As Patrick Lencioni argues in The Motive, most leaders don’t fail because they lack competence. They fail because they never wanted the responsibility of developing other leaders in the first place.
I’m going to get real nasty with you for a minute.
A CEO who avoids coaching, avoids conflict, and avoids accountability doesn’t have a talent problem. They have a motive problem. And no amount of recruiting will fix that.
Some executives secretly believe their team should just “be like them” like competence is genetic. But no one becomes exceptional by proximity. The teams you admire aren’t 2x more committed to development. They’re 10x more obsessed with it, because they know talent doesn’t scale without intervention.
This means your real work isn’t just designing leadership systems. It’s confronting gently, directly, and repeatedly the uncomfortable truth that leadership requires vulnerability. And vulnerability is hell for insecure leaders.
If your CEO wants the perks of leadership but avoids the responsibility of developing other leaders, the organization will always default back to heroic individualism. And you will always be cleaning up after it.
A world-class leadership team is not the product of charismatic hiring or “high standards.” It is the outcome of a leader who is willing to do the unglamorous work of building people who might one day challenge them.
That is the moral and operational test of leadership. And it is why this responsibility breaks more companies than any spreadsheet ever will.
3. Don’t run out of money
This one is obvious. But while money isn’t everything, it is the only thing whose absence is instantly fatal.
The reason this sits third is because it’s radically easier to protect capital when direction is clear and leadership is strong. Chaos is expensive. Avoidance is expensive. Weak teams are expensive.
Have you ever heard of a company dying from a lack of spreadsheets? Exactly. But they do die from a lack of perspective, honesty and urgency. Look at the 2008 US mortgage crisis. The data wasn’t hidden. The signals weren’t obscure. The danger was sitting in plain sight, but the entire system chose not to look. Money problems rarely hide. People just refuse to see them.

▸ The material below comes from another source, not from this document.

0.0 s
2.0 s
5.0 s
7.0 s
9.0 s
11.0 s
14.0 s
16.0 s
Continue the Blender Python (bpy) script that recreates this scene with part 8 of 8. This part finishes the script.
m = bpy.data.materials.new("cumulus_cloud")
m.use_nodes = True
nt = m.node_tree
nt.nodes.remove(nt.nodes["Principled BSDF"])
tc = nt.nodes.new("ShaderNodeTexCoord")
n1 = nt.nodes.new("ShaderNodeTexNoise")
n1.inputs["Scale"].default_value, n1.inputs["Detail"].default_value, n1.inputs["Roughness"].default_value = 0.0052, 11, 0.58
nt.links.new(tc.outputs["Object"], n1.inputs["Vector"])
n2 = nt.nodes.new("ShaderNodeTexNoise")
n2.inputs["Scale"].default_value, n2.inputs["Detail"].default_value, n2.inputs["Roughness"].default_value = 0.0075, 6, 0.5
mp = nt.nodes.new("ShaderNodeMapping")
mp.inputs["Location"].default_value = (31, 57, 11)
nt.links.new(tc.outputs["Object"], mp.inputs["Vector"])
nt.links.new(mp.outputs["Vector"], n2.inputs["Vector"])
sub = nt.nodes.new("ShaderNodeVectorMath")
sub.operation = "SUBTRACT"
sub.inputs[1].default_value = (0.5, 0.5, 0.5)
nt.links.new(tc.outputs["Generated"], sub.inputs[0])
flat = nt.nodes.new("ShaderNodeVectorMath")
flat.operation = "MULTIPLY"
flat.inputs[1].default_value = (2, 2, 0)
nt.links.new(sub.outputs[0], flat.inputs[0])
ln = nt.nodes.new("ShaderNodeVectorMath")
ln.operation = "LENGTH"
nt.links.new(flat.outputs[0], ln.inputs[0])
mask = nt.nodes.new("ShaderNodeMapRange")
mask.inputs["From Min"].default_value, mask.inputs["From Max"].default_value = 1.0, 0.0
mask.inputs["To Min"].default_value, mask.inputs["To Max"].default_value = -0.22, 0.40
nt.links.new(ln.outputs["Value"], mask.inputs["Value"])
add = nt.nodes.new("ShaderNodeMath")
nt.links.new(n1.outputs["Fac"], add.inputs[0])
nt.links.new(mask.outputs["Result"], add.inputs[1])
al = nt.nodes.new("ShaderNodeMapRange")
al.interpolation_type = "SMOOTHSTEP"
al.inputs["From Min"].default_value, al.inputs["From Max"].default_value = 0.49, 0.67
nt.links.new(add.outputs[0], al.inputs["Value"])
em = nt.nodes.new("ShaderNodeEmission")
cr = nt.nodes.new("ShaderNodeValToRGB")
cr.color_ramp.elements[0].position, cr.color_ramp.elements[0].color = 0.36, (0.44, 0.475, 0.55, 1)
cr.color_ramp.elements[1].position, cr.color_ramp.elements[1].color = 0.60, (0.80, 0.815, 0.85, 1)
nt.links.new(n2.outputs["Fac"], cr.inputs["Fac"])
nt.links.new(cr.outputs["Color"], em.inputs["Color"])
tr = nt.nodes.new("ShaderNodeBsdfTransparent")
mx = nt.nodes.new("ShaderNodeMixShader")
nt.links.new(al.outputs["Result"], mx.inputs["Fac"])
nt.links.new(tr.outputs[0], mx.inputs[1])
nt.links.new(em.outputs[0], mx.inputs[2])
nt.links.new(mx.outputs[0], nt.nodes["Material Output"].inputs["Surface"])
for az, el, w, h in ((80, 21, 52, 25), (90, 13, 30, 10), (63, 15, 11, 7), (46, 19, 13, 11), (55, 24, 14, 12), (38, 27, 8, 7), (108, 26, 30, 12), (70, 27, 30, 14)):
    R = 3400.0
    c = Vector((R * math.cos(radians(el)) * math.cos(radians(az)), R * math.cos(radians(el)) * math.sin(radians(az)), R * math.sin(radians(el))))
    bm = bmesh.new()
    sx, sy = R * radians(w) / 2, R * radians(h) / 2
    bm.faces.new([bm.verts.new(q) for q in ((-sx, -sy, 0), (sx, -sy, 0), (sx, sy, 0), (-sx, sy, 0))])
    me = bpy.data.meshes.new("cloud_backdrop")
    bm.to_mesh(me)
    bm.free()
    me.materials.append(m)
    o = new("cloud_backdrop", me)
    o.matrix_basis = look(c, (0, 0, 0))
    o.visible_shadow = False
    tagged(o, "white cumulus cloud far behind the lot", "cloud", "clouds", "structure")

Your role is not to do finance. It’s to prevent your principal from being blindsided.
In practice, that means:
Ensuring the CEO and CFO operate on shared reality
Designing cadences that force visibility, not surprises
Asking naïve questions before they become expensive answers
Translating financial implications to operators who drive cost
Encouraging wartime posture before the bank forces it
Sometimes your job is simply to make sure your principal never learns bad news from the people who send invoices. They should always hear it from you or the CFO equivalent.
And yes, you need enough financial literacy to notice existential signals. But not to model. To be able to diagnose.
Companies don’t collapse because the numbers were unknowable. They collapse because people chose optimism over truth, speed over clarity, and silence over accountability.
That’s why the most valuable person in the room is the one willing to ask the dumb question everyone else is silently praying no one asks.
Running out of money is never a math problem. It’s a courage problem.
The brutal truth
Great companies are often held together by heroic Chiefs who change companies. They quietly bend history because they design systems where heroes are no longer required.
And while your principal carries the burden of the future, you carry the burden of making sure they survive long enough to build it.
If you’re really doing the job well, you’re not trying to look smart. You’re focused on what the role requires and on getting results. And that becomes an act of architecture: the slow, disciplined work of building clarity, alignment, and truth.
That is real leverage.
And that is the work of Zazu and every great advisor who has ever stood at altitude beside a king.